I would choose the last one. Yes, he made serious mistakes, but they were not meant, in the sense of being intentional, like Stalin, or the Communists in general, or some of Russia's pre Romanov rulers. He did end up making mistakes, and a leadership role wasn't the best thing for him. He stuck to doctrines such as Fatalism, which made him accept bad things, almost as if willing them, and not try to change, them or even think change is possible-which is fine in personal life, but when you are ruling an empire, it isn't so much.  And also the autocracy, that everything that the autocrat did was right, and that letting any power go to others was wrong, the autocracy was God's will. And also naive notions of the Russian peasantry supporting their father Tsar, ignoring the realities of their lives.

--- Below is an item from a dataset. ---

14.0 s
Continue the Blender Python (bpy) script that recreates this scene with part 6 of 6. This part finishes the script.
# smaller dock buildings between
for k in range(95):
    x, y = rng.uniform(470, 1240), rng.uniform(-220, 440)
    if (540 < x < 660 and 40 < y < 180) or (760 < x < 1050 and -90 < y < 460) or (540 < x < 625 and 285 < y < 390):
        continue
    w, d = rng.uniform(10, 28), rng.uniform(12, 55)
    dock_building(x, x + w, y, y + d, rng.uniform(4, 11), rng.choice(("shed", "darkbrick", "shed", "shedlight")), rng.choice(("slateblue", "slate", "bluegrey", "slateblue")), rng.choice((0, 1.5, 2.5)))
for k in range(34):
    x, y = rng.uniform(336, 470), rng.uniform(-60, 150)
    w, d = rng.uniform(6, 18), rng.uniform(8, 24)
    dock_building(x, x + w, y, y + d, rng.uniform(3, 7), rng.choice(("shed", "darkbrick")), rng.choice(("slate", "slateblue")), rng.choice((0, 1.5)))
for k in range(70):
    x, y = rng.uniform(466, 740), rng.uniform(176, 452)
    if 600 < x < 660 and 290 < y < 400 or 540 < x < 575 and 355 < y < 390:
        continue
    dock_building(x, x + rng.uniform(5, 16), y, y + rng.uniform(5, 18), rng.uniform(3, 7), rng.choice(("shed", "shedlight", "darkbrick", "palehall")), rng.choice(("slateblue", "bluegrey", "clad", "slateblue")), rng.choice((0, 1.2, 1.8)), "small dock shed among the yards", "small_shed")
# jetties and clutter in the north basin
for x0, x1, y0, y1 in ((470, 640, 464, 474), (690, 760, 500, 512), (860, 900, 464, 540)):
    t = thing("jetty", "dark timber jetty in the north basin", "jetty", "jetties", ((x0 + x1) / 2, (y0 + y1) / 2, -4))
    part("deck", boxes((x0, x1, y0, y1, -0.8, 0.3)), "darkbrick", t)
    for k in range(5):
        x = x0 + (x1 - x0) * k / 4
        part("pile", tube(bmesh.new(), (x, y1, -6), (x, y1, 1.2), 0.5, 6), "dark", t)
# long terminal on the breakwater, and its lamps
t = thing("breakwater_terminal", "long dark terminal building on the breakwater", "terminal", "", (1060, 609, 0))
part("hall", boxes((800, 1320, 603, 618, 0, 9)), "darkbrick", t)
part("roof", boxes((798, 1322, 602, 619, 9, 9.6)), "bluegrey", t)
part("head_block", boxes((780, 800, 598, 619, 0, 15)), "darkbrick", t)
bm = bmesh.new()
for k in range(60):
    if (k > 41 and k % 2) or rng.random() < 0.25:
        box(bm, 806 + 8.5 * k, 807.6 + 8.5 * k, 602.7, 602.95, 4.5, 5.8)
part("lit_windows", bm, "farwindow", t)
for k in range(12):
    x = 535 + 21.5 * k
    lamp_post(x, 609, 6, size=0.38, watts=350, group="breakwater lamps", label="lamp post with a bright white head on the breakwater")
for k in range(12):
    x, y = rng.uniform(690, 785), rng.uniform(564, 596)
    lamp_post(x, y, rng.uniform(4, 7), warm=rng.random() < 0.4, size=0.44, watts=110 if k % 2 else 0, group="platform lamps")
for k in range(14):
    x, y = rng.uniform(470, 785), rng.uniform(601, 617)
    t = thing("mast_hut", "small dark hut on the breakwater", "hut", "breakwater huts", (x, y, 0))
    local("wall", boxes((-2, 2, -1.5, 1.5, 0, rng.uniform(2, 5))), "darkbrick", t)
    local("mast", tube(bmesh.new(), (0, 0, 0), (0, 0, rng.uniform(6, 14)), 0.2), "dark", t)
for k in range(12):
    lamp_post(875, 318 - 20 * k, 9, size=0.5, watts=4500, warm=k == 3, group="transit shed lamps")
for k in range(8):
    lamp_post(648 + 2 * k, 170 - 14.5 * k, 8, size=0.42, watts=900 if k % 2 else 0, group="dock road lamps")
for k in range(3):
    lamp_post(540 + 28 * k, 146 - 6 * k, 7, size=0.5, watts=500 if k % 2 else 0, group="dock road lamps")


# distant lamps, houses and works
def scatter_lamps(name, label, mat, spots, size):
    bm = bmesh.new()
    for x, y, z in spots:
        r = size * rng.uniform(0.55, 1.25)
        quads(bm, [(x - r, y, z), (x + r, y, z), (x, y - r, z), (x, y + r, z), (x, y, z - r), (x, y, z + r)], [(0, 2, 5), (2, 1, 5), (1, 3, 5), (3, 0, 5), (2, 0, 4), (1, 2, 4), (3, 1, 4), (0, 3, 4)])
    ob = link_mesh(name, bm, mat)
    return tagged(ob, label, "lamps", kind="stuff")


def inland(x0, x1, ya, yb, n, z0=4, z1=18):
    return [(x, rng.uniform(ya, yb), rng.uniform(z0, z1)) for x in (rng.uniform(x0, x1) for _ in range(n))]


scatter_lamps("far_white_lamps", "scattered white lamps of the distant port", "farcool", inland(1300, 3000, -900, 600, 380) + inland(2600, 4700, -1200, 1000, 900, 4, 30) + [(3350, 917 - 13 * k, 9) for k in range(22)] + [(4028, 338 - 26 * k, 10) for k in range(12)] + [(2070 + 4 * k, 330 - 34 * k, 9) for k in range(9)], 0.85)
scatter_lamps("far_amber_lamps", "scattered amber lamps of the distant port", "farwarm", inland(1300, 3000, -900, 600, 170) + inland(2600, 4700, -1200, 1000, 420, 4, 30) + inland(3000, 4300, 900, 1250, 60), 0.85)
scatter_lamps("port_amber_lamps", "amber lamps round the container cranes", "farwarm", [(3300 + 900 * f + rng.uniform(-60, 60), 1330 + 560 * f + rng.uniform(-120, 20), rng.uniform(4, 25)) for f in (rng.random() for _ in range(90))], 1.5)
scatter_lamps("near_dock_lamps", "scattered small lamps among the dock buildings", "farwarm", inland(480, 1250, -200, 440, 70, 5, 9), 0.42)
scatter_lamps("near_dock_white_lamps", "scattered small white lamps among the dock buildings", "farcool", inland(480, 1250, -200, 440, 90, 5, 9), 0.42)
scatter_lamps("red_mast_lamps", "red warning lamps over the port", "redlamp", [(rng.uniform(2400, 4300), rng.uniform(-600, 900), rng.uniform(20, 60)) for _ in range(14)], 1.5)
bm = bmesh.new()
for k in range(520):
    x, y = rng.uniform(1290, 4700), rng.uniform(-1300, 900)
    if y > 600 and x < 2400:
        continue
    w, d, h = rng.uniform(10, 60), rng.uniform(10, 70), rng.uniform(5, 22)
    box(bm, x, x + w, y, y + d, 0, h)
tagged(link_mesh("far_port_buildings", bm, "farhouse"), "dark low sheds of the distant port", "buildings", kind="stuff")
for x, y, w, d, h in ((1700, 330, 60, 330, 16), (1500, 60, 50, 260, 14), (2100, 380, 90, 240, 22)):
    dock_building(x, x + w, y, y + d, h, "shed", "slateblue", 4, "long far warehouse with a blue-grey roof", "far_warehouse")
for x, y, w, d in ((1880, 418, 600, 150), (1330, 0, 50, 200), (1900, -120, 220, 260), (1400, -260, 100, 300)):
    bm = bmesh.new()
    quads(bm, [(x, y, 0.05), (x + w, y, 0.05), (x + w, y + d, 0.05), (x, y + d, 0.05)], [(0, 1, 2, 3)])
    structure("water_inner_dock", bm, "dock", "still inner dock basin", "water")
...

Everything the autocrat did, was God's will, and could never be wrong, when obviously, that wasn't true. Nicholas believed all these things, and let them dominate the goverment, and also let his wife govern later according to these ideals.

But he did not realize these things were intentionally harmful, that change and reforms were the future, and that constituinal monarchy was as well. He believed he was doing his best, and the best for Russia. He did not intentionally let innocents die, for political crimes they did not commit, nor for no reason, like Stalin and the Communists, intentionally. These things may have happened, but they were not his ideas. He did not realize the course he followed may not have been the best, and he most likely thought it was the correct one. His was merely weak, not harmful leadership.